Ecco allora che Valentine acquista una identità simbolica precisa. Esprime appunto quell’impulso cristico di fraternità che fa da perno centrale nella vita di ognuno, quell’impulso che muove verso ognuno di noi per incontrarci e che ognuno di noi può riconoscere o meno, liberamente.

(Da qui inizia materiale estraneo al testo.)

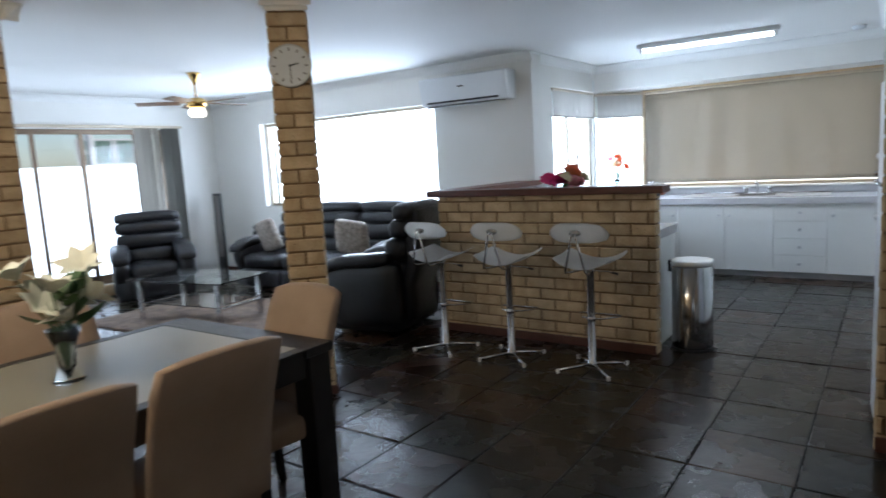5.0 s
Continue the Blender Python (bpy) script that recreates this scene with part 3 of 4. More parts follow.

L’episodio della visita di Valentine ai vicini del giudice è quanto mai significativo. Il giudice mette alla prova Valentine, come a dirle che la sua bontà non può nulla contro il male del mondo, per lei in quel momento rappresentato proprio dalle intromissioni del giudice nelle conversazioni telefoniche. E inizialmente pare proprio che sia Valentine ad uscire sconfitta: non può confessare alla vicina ciò che sta facendo il giudice. Perché? Anche qui Kieslowski pare riferirsi idealmente al concetto di pareggio karmico. Tutto sommato ci piace pensare che è in seguito all’incontro con Valentine (e ciò che ne consegue a livello animico) che il giudice decide di auto-denunciarsi. Se fosse stata Valentine a denunciarlo ai suoi vicini, gli avrebbe di fatto precluso anche questa (seconda) possibilità di redimersi. A volte non denunciare un colpevole può risultare la scelta migliore, perché gli si dà la possibilità di rimediare da solo alla propria colpa. E guarda caso è la stessa cosa accaduta al giudice stesso anni prima. Ed è proprio in questi paralleli nascosti che si esplica l’idea di fondo della fraternità. Kieslowski pare volerci ricordare che, pur oguno nella sua esperienza di vita, incontriamo tutti gli stessi dubbi, dobbiamo compiere le stesse scelte. Ed è questo in fondo, il motivo per cui dovremmo essere fraternamente caritatevoli gli uni verso gli altri, come il personaggio di Valentine esprime in ogni momento.
Epilogo: il naufragio
Al termine di Rouge, il giudice osserva alla TV la notizia del naufragio di un traghetto sulla manica. Solo poche persone vengono tratte in salvo. Sono i protagonisti della trilogia: Julie e Olivier, Karol e Dominique, Valentine e Auguste. Irene Jacob in una intervista ha detto “mi piace pensare che questi personaggi sono stati salvati dal pubblico: il pubblico si è interessato a loro e così li ha salvati”. È una considerazione bellissima e dopotutto – credo – molto antroposofica.